• **WRITTEN TASK**
Pull out each line of the data that includes the word "part".

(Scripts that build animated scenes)
■ ■ ■ ■ ■
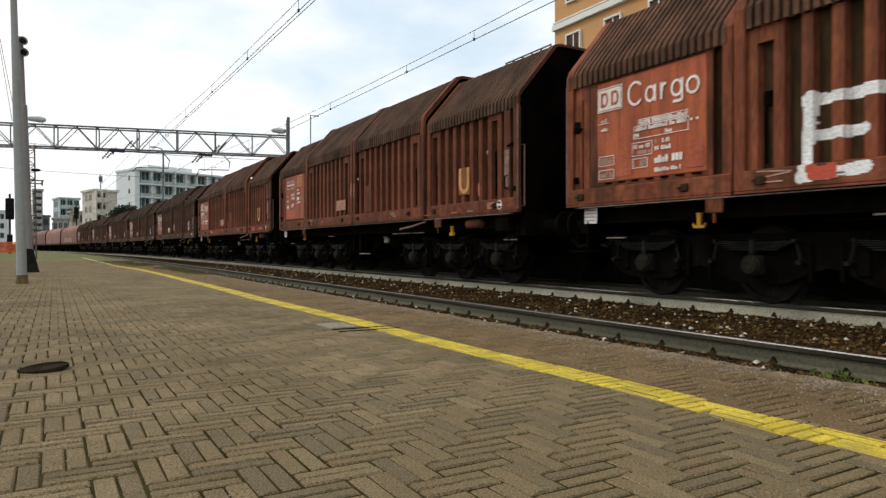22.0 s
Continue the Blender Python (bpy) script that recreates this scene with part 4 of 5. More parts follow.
SPECS = [
    dict(tone="brown", seed=1),
    dict(tone="rust", seed=2, plate_y=1.45, patches=((0.9, -0.6, 1.32, 1.5),)),
    dict(tone="brown", seed=3, plate_y=1.21, panel="badge", u_fill=marking_orange, u_y=-5.73, u=emblem_amber),
    dict(tone="deep", seed=4, plate_y=1.53, patches=((1.75, -0.6, 1.32, 1.5), (0.9, 0.7, 2.05, 2.25)), u_fill=None),
    dict(tone="red", seed=5, plate_y=1.49, u_fill=marking_orange, u=sign_pink),
    dict(tone="rust", seed=6, faded=((0.46, 0.32, 1.56, 3.02), (0.22, 0.12, 1.56, 3.02), (-5.75, -5.86, 1.60, 1.98), (-5.02, -5.38, 1.36, 1.46)), plate_y=1.56, u_fill=marking_orange, u=sign_pink),
    dict(tone="rust", seed=7, plate_y=1.18, plate=True, u_fill=emblem_brown, patches=((3.16, 2.83, 1.36, 1.53), (-2.57, -2.91, 1.36, 1.53)), faded=((-4.67, -4.89, 1.38, 1.50), (-5.11, -5.52, 1.38, 1.51), (-5.76, -5.86, 1.60, 1.98))),
    dict(tone="brown", seed=8, plate_y=1.14, panel="badge", plate=True, u_y=-5.07, mark_z=2.42, faded=((0.40, 0.31, 2.0, 2.38), (0.20, 0.11, 1.95, 2.34), (-5.52, -5.60, 1.62, 1.86), (-5.9, -6.2, 1.36, 1.50)), u_fill=emblem_brown, u=emblem_amber),
    dict(tone="brown", seed=9, plate_y=1.00, plate=True, u=emblem_amber, patches=((0.1, -0.2, 1.6, 1.85), (-4.35, -4.75, 1.33, 1.5), (3.4, 2.9, 1.34, 1.5), (-6.45, -6.5, 1.65, 2.1), (0.14, 0.05, 2.9, 3.15), (-3.56, -3.64, 2.6, 3.05), (3.9, 3.99, 2.5, 2.9), (-5.3, -5.9, 1.36, 1.46), (1.2, 0.7, 1.38, 1.5))),
    # far wagons never come near: tone darkened for their shaded slanting view
    dict(tone="dark", seed=10), dict(tone="dark", seed=11), dict(tone="dark", seed=12), dict(tone="dark", seed=13), dict(tone="dark", seed=14),
]
TEMPLATE = wagon_template()
WAGONS = []
for i, spec in enumerate(SPECS):
    wagon = TEMPLATE if i == len(SPECS) - 1 else copy_thing(TEMPLATE, pose(0, 0, 0))
    WAGONS.append((wagon, FIRST_CENTRE + WAGON_PITCH * i))
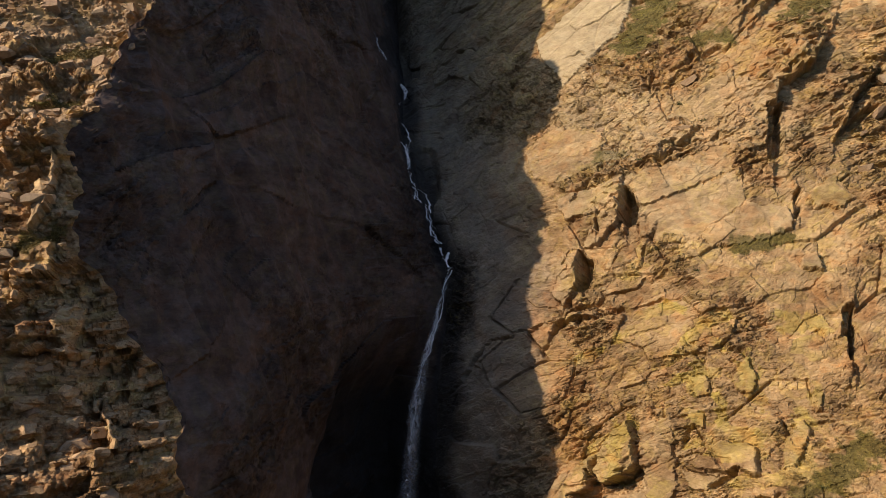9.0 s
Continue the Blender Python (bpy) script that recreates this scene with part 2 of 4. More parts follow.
turf(RIGHT, [(12.3, 11.5), (14.9, 12.6), (17.0, 11.6)], 1.5)
turf(RIGHT, [(20.7, 11.3), (24.8, 12.0), (26.6, 12.0)], 1.5)
turf(RIGHT, [(30.2, 12.6), (30.8, 10.3)], 0.7)
turf(RIGHT, [(31.3, 39.7), (37.5, 44.6), (39.7, 45.0)], 1.0)
turf(RIGHT, [(35.4, 28.2), (38.2, 31.3)], 1.3)
turf(RIGHT, [(29.0, 94.9), (34.8, 94.7)], 1.0)
turf(RIGHT, [(22.5, 97.7), (25.0, 100.2)], 1.2)
turf(RIGHT, [(30.7, 64.8), (37.1, 66.2)], 0.7)
turf(RIGHT, [(17.1, 77.3), (19.9, 77.5)], 0.7)
turf(RIGHT, [(17.2, 77.5), (19.0, 77.5)], 0.9)
turf(LEFT, [(-53.3, 122.4), (-48.1, 123.5)], 2.2)
turf(LEFT, [(-43.4, 83.7), (-39.6, 86.1)], 0.9)
turf(LEFT, [(-40.1, 64.6), (-38.2, 65.6)], 0.8)
turf(LEFT, [(-43.2, 78.1), (-39.7, 79.1)], 0.7)
rust(RIGHT, [(11.9, 29.7), (14.6, 24.8), (15.0, 19.4)], 2.6)
rust(RIGHT, [(11.5, 3.3), (19.3, 3.0), (28.4, 3.2)], 6.0)
rust(RIGHT, [(7.5, 55.8), (10.8, 46.5), (10.6, 39.5)], 2.2)
rust(RIGHT, [(14.1, 95.9), (10.2, 80.7)], 3.2)
rust(RIGHT, [(26.7, 89.4), (30.8, 79.8), (38.6, 92.5)], 5.0)
rust(RIGHT, [(0.1, 150.1), (15.7, 145.0)], 4.0)
rust(LEFT, [(-36.4, 98.5), (-38.3, 96.0)], 2.0)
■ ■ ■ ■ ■
• **FULL SOLUTION**
Continue the Blender Python (bpy) script that recreates this scene with part 4 of 5. More parts follow.
Continue the Blender Python (bpy) script that recreates this scene with part 2 of 4. More parts follow.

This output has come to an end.